Actions and Effects of Embodiments

[0071] The above embodiments allow a user to readily recognize the respective warranty periods for the components by displaying the identifiers of the plurality of components constituting the injection molding machine 10 in a list for each warranty period. In addition, the warranty list screens in FIGS. 8A and 8B may be used not only by users of the injection molding machine 10 but also by servicemen to check the warranty periods.

[0072] Still in addition, if the replaced components are specified, the above embodiments allow a user to readily recognize expiration of the warranty periods for the already replaced components by deleting the identifiers of the components from the warranty list screens.

[0073] Yet in addition, the above embodiments allow appropriate specification of the replaced components, by analyzing the maintenance records to specify the replaced part(s), while maintaining the versatility of the maintenance records allowing input of an arbitrary character string.

[0074] Meanwhile, there is a possibility that a user enters only main parts (e.g., tie bars) in the maintenance records among the plurality of replaced parts and does not enter other accessory parts (e.g., tie bar nuts) in the maintenance records. Thus, as described in the above embodiments, the plurality of components to be simultaneously replaced are grouped in advance, and when one of them is specified as the replaced part, all the components belonging to the identical group are determined to be replaced. It is thus possible to even more appropriately specify the replaced components.

[0075] In addition, if the maintenance interval is the first interval or more and less than the second interval, the above embodiments allow a user to be prompted for performing periodic maintenance by warning that the warranty period will expire early in the near future.

[0076] Still in addition, if the maintenance interval is the second interval or more, the above embodiments allow a user to readily recognize that the warranty period has expired by notifying that the warranty period has expired early.

[0077] Yet in addition, the above embodiments allow a user to readily recognize the expiration date of the warranty period by estimating the warranty expiration date expected that the counted number of shots reaches the threshold number of shots and displaying the estimated date.

[0078] Moreover, the above embodiments use the installation date as the start date and time of the warranty periods, and even if it takes time to transport the injection molding machine 10, for example, allow setting of the appropriate warranty periods. Meanwhile, if the installation date is incorrectly input, the warranty period sometimes becomes too long. It is thus possible to set appropriate warranty periods by requesting reinput of the installation date if the interim period is the threshold period or more.

Modifications

[0079] FIG. 9 is an example of a screen illustrating a replacement parts list. The control device 60 may cause the display input device 67 to display the replacement parts list illustrated in FIG. 9. Then, the control device 60 may specify the components corresponding to the checkboxes checked by a user through the display input device 67 as the replaced parts. It is thus possible to readily specify the replaced parts. Moreover, the method of specifying the replaced part(s) is not limited to these examples, and the control device 60 may specify the replaced part(s) by, for example, communicating with the respective components by an Internet of Things (IoT) technique.

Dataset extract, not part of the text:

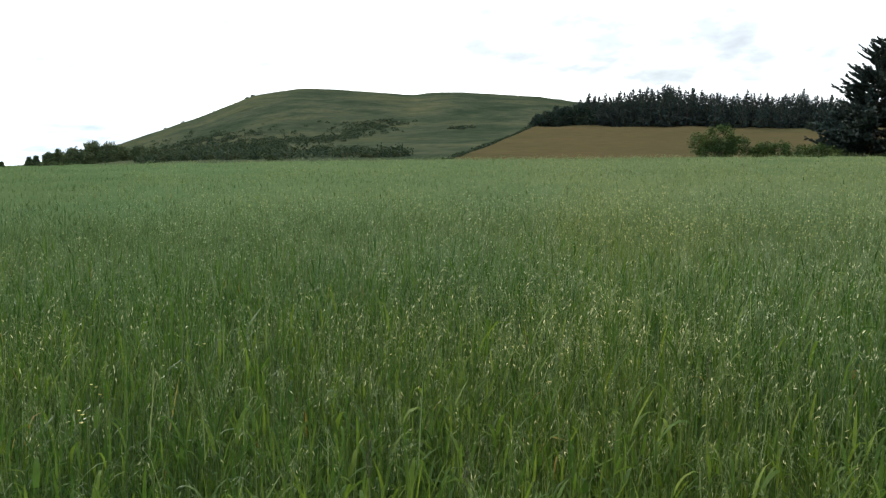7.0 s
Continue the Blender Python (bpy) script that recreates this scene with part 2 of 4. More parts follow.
def earthy(name, stops, scale, stops2=None, scale2=1.0, rough=0.9, bump=0.3, bump_scale=30.0, spec=0.15, contour=False, shade_side=False):
    """Ground, bark or distant turf with variation at two scales."""
    m, N = material(name)
    pos = N.add("ShaderNodeNewGeometry").outputs["Position"]
    col = N.ramp(N.noise(pos, scale, 6.0, 0.6), stops)
    if stops2:
        col = N.mix(1.0, col, N.ramp(N.noise(pos, scale2, 5.0, 0.62, 0.4), stops2), "MULTIPLY")
    if contour:
        col = N.mix(1.0, col, N.ramp(N.noise(pos, 0.16, 4.0, 0.65), ((0.32, (0.68, 0.72, 0.74)), (0.5, (0.98, 0.98, 0.98)), (0.68, (1.2, 1.15, 1.08)))), "MULTIPLY")
        # sheep tracks and drifts of coarser grass that follow the slope
        sp = N.add("ShaderNodeSeparateXYZ")
        N.put(sp.inputs[0], pos)
        along = N.vec(N.math("MULTIPLY", sp.outputs[0], 0.016), N.math("MULTIPLY", sp.outputs[1], 0.010), N.math("MULTIPLY", sp.outputs[2], 0.085))
        col = N.mix(1.0, col, N.ramp(N.noise(along, 1.6, 6.0, 0.6, 0.5), ((0.33, (0.82, 0.85, 0.84)), (0.48, (0.97, 0.97, 0.97)), (0.7, (1.08, 1.05, 1.01)))), "MULTIPLY")
    if shade_side:
        col = sunward_shade(N, pos, col)
    p = N.add("ShaderNodeBsdfPrincipled")
    N.put(p.inputs["Base Color"], col)
    p.inputs["Roughness"].default_value = rough
    p.inputs["Specular IOR Level"].default_value = spec
    b = N.add("ShaderNodeBump")
    b.inputs["Strength"].default_value = bump
    N.put(b.inputs["Height"], N.noise(pos, bump_scale, 5.0, 0.6))
    N.put(p.inputs["Normal"], b.outputs[0])
    out = N.add("ShaderNodeOutputMaterial")
    N.put(out.inputs[0], p.outputs[0])
    return m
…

[0080] In addition, the initial setting information is not limited to being input through the initial setting screen. As another example, the control device 60 may obtain the warranty period stored in each component by the IoT technique. Still in addition, the control device 60 may use the date and time of the system clock at the time of being turned on for the first time as the installation date. In this case, the processes at steps S14-S15 can be omitted. Yet in addition, the processes in FIG. 5 can be omitted partially (more specifically, all or part of steps S23-S28, S30-S31).

[0081] The embodiments described above are merely explanatory examples of the present invention and are not intended to limit the scope of the present invention only to those embodiments. Those skilled in the art are capable of carrying out the present invention in various other modes without departing from the spirit of the present invention.